After I got her number, she brought me a piece of cake that was for the meeting. I devoured it and then went to order my second cup of cappuccino from the barista.
“Sorry, I can’t,” the barista said.
“Funny joke,” I said.
“No really. The coffee grinder makes too much noise and it will disturb the meeting.”
That’s the first time in my life I asked for a cup of coffee in a coffee shop and was told I couldn’t have it.
Next to the coffee shop is a mall that I like to do walk-throughs and sometimes make the occasional approach. I left the coffee shop to do my walk. There I spotted my real estate agent, who was with two young people. Both were overweight and wearing hipster outfits. My agent introduced us and I asked where they were from.
“USA, represent!” I said, excitedly.
“Ehhh not so much,” the guy said.
“Well you’re in Poland. They love Americans here.”
“I don’t know about that. I was just yelled at for speaking English. I don’t like telling people I’m from America.”
I wanted to blast this fool. He’s in a country where the American passport opens doors and he’s hiding it. I’m sure he’s one of those types that says he’s from Canada or South Africa.

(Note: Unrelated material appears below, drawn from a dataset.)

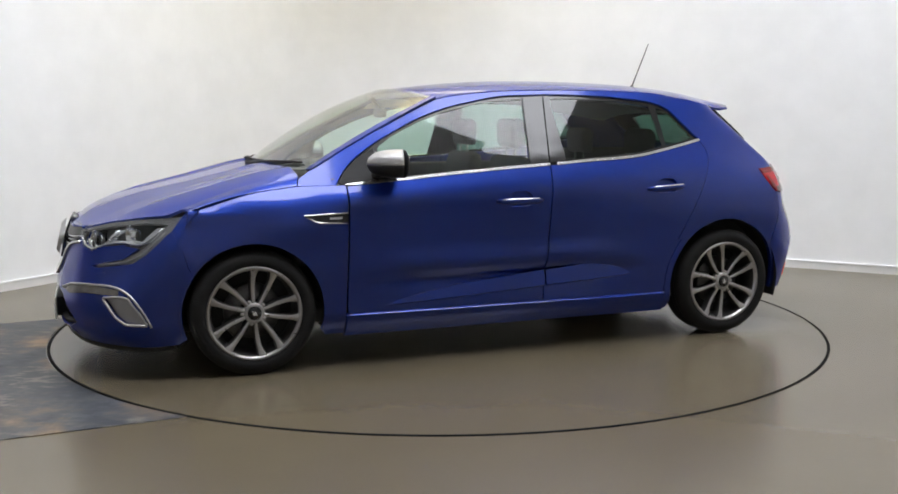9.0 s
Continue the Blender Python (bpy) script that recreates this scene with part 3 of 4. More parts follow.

I bit my lip and said goodbye to my agent.
I went home and made myself dinner at my usual time, reflecting on the day. It had a mix of adventure and routine, but something else was at play. I approached the girl at the bus station, in the cold, when I didn’t have to. I made an announcement on the bus asking for English speakers, when I didn’t have to, getting into a chat with a possible dream girl. I got off at the border without having a way back, which I’m sure Lonely Planet wouldn’t have advised. I went direct on a girl who had softly rejected me in the past, and got her number. I broke rules, and by rules I mean I behaved in a way that most others wouldn’t have behaved.
What was holding me back from days like this wasn’t my environment. I didn’t have to make a border run every day or proposition a girl every day, but I had to stop craving those two cappuccinos. I had to kill the routine. Because nothing interesting happens within your routine.